Description
Learn how to make a delicious Herb Butter Roasted Chicken, the perfect turkey alternative for your next meal. Tender, juicy, and full of flavor awaits!
Ingredients
- 3-4 lb whole chicken (1.4-1.8 kg)
- 1/2 cup unsalted butter, softened (113 g)
- 2 tablespoons olive oil (30 ml)
- 4 cloves garlic, minced
- 1 tablespoon chopped fresh rosemary (15 g)
- 1 tablespoon chopped fresh thyme (15 g)
- 1 tablespoon chopped fresh parsley (15 g)

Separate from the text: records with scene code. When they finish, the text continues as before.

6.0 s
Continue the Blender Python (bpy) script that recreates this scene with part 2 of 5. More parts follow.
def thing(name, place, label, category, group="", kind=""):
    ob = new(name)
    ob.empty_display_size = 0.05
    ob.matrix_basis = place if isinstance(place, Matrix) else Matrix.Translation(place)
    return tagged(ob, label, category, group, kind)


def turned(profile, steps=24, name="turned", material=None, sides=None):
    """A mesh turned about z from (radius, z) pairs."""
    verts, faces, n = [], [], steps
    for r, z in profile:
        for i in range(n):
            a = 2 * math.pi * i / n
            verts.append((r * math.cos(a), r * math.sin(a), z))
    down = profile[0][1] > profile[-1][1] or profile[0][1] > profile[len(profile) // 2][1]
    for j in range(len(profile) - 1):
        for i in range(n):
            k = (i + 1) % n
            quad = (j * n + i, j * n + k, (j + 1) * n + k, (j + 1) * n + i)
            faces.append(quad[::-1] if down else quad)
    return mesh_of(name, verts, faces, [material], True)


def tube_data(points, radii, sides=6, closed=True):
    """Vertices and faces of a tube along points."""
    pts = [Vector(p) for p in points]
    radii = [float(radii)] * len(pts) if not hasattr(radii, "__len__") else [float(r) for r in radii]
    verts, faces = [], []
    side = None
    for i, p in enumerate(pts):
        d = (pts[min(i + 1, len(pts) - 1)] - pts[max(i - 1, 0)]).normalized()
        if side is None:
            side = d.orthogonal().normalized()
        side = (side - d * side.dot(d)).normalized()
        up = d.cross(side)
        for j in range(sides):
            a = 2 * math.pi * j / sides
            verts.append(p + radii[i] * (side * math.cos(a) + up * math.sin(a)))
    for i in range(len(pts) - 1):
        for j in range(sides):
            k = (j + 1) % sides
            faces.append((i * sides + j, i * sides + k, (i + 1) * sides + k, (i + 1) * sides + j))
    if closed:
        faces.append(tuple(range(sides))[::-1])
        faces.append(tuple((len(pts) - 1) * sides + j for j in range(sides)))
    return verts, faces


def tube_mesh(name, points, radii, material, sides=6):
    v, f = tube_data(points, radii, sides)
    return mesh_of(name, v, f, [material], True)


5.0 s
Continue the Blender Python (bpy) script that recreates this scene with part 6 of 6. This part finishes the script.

- 1 lemon, zested and quartered
- 1 teaspoon salt (5 g)
- 1/2 teaspoon black pepper (1 g)
- 1 onion, quartered
- 2 carrots, cut into large chunks
- 2 celery stalks, cut into large chunks
- 1 cup chicken broth (240 ml)
Instructions
- Preheat the oven to 425°F (220°C).
- Pat the chicken dry with paper towels.
- In a bowl, combine softened butter, olive oil, minced garlic, rosemary, thyme, parsley, lemon zest, salt, and pepper.
- Rub the herb butter mixture all over the chicken, including under the skin.
- Place the lemon quarters inside the chicken cavity.
- Tie the chicken legs together with kitchen twine.
- Arrange the onion, carrots, and celery in the bottom of a roasting pan.
- Place the chicken on top of the vegetables.
- Pour chicken broth into the roasting pan.
- Roast in the oven for 1 hour and 15 minutes, or until the internal temperature reaches 165°F (74°C).
- Baste the chicken with the pan juices every 20 minutes.
- Once cooked, remove the chicken from the oven and let it rest for 10-15 minutes.
- Carve the chicken and serve with the roasted vegetables.
Notes
- Thoroughly dry the chicken before applying the herb butter for a crispy skin.
- Tie the chicken legs together with kitchen twine for even cooking.
- Baste the chicken with pan juices every 20 minutes to keep it moist and flavorful.